#### TASK:
The required output is the line that contains "scene.camera, scene.frame_end = cam, frame(seconds)" plus every line after it in the listing below, copied exactly as it appears.

#### DATA LINES:

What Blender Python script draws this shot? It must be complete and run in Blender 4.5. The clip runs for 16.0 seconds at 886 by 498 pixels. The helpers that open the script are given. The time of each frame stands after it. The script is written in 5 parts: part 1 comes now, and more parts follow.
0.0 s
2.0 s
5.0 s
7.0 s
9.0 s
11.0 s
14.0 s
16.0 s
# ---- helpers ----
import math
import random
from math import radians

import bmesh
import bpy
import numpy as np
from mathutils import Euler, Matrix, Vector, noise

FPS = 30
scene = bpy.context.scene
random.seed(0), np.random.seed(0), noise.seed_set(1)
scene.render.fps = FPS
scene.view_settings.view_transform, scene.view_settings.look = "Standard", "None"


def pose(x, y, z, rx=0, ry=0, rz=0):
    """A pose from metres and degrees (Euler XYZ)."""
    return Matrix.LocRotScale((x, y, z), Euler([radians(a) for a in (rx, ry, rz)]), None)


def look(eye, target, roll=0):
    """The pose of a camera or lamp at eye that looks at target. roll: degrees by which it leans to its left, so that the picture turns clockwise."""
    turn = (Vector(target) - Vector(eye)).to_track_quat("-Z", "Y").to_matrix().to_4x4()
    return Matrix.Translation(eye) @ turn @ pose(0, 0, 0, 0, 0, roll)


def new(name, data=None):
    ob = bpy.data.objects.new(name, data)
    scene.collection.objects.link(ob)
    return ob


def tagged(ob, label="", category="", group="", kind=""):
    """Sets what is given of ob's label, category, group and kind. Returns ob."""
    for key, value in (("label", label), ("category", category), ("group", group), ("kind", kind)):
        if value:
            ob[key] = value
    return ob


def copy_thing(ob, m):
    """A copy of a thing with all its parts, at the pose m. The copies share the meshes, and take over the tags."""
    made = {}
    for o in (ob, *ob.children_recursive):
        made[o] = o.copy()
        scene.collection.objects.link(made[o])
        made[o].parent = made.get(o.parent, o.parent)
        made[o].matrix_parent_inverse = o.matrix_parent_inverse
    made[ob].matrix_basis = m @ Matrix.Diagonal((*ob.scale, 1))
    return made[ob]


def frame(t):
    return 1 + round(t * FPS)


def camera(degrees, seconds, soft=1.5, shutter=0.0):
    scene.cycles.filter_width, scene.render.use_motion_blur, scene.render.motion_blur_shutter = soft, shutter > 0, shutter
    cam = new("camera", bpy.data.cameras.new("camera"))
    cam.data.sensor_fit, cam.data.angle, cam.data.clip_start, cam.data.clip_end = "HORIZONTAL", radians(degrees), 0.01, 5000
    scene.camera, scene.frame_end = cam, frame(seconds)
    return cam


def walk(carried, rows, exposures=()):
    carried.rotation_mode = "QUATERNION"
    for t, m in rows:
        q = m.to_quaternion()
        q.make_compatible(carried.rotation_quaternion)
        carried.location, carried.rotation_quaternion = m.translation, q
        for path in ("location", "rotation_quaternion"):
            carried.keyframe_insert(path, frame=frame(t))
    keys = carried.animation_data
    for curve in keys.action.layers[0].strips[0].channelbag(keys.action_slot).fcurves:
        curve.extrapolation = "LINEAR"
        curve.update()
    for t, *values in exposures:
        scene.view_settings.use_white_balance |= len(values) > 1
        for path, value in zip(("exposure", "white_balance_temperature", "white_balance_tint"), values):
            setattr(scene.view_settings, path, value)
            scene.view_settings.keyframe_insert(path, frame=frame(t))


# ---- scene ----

#### RESPONSE FOR THIS EXERCISE:
    scene.camera, scene.frame_end = cam, frame(seconds)
    return cam


def walk(carried, rows, exposures=()):
    carried.rotation_mode = "QUATERNION"
    for t, m in rows:
        q = m.to_quaternion()
        q.make_compatible(carried.rotation_quaternion)
        carried.location, carried.rotation_quaternion = m.translation, q
        for path in ("location", "rotation_quaternion"):
            carried.keyframe_insert(path, frame=frame(t))
    keys = carried.animation_data
    for curve in keys.action.layers[0].strips[0].channelbag(keys.action_slot).fcurves:
        curve.extrapolation = "LINEAR"
        curve.update()
    for t, *values in exposures:
        scene.view_settings.use_white_balance |= len(values) > 1
        for path, value in zip(("exposure", "white_balance_temperature", "white_balance_tint"), values):
            setattr(scene.view_settings, path, value)
            scene.view_settings.keyframe_insert(path, frame=frame(t))


# ---- scene ----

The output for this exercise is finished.